A number of steps have been taken in recent years. We have expanded our international programs to more than two dozen countries, and more than half of our students study abroad at some point during their time at Union-a figure that places Union among the country's leaders in this area. We have also sought to maintain and expand our on-campus opportunities for students to live and interact, from fraternities and sororities to theme houses. However, it is the Minerva System, now underway, that will provide both additional residential and social opportunities and exciting new ways to enrich the intellectual life on campus-and that will serve as a national model. By serving as everything from a focus for social activities to a vehicle for community service to the setting for a small concert, each house gives students a new outlet.


The Minervas will go beyond being merely a social outlet, though. Since all of our faculty members have a house affiliation, and since faculty will work with house members to plan and organize educational and cultural events, the houses will become a major academic force. Study after study has shown that a student's contact with faculty outside the classroom is one of the most important aspects of a college education. The Minerva Houses build on those experiences. Through formal classes in the seminar rooms built into the houses and informal conversations, the intellectual life of the campus will be enhanced.


Many people-faculty, staff, and students-have worked very hard over several years to make the Minervas a success. To each of them, I say “thank you” for bringing this option to Union, and, ultimately, to College America.


As a society and as a college, we face change on many fronts, and change characteristically engenders both uncertainty and opportunity. Uncertainty should not limit us in our thinking about what needs to be done; opportunity should be our inspiration to take action. To achieve our goals, we must engage both our resources and imagination, and we must take chances, something we have often done during the past two centuries. It is this willingness to evolve that allows us to meet our most basic duty, which is to provide the best possible environment for learning by challenging students to think, to question ideas critically, to come to their own conclusions, and to communicate those conclusions clearly, concisely, and convincingly. And for that environment to exist, I believe, we must continually seek to make the College a community willing, in turn, to challenge the ways in which it has been operating.

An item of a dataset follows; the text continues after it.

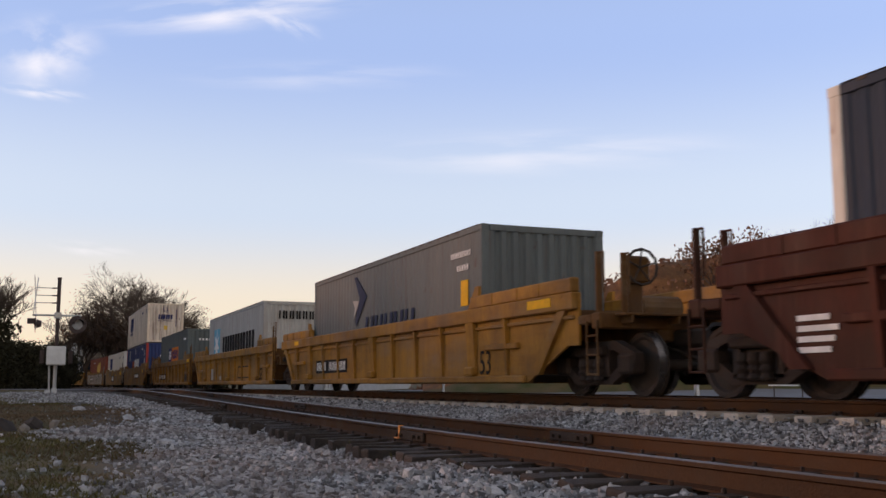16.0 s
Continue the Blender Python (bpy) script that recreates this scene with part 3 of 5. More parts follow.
def blockmark(label, mat, mark, end="doors", style="plain", side=-0.5, end_number=True, **kw):
    if end == "plain" and mat == "cream":
        kw["end_mat"] = "cream_end"
    kw.setdefault("rods", mat)
    if mat in ("cream", "white"):
        kw.setdefault("depth", 0.026)
    kw.setdefault("rail", 0.22)
    c = Box(label, 16.27, mat, end, **kw)
    w, h, z = 2.45, 1.12, 1.34
    c.mark("logo_block", glyphs(3, w, h, 0.1, 0.1), mark, side, z)
    c.text("INTERMODAL", 0.25, mark, side + 0.02, z - 0.34, squeeze=1.0)
    if style != "plain":
        for dx in (-0.55, w + 0.4):
            c.mark("bracket", box(0, 0.12, -0.004, 0.004, 0, 1.9), mark, side + dx, 0.75)
        if style == "bracket":
            c.mark("slogan_bar", words(6, 3.6, 0.2, 0, 0.25), mark, side - 4.5, 1.45)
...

Thomas Jefferson, Nott's contemporary, said he preferred the dreams of the future to the memories of the past. We all should. Both men would, however, be quick to recognize the importance of tradition, and, from what I have read about Nott, he would welcome the innovative way we are building on tradition to create our educational model for the twenty-first century.


Union has a wonderful history. Now, we also have a wonderful opportunity. And by working together, we can make our latest dream become the model and standard for others.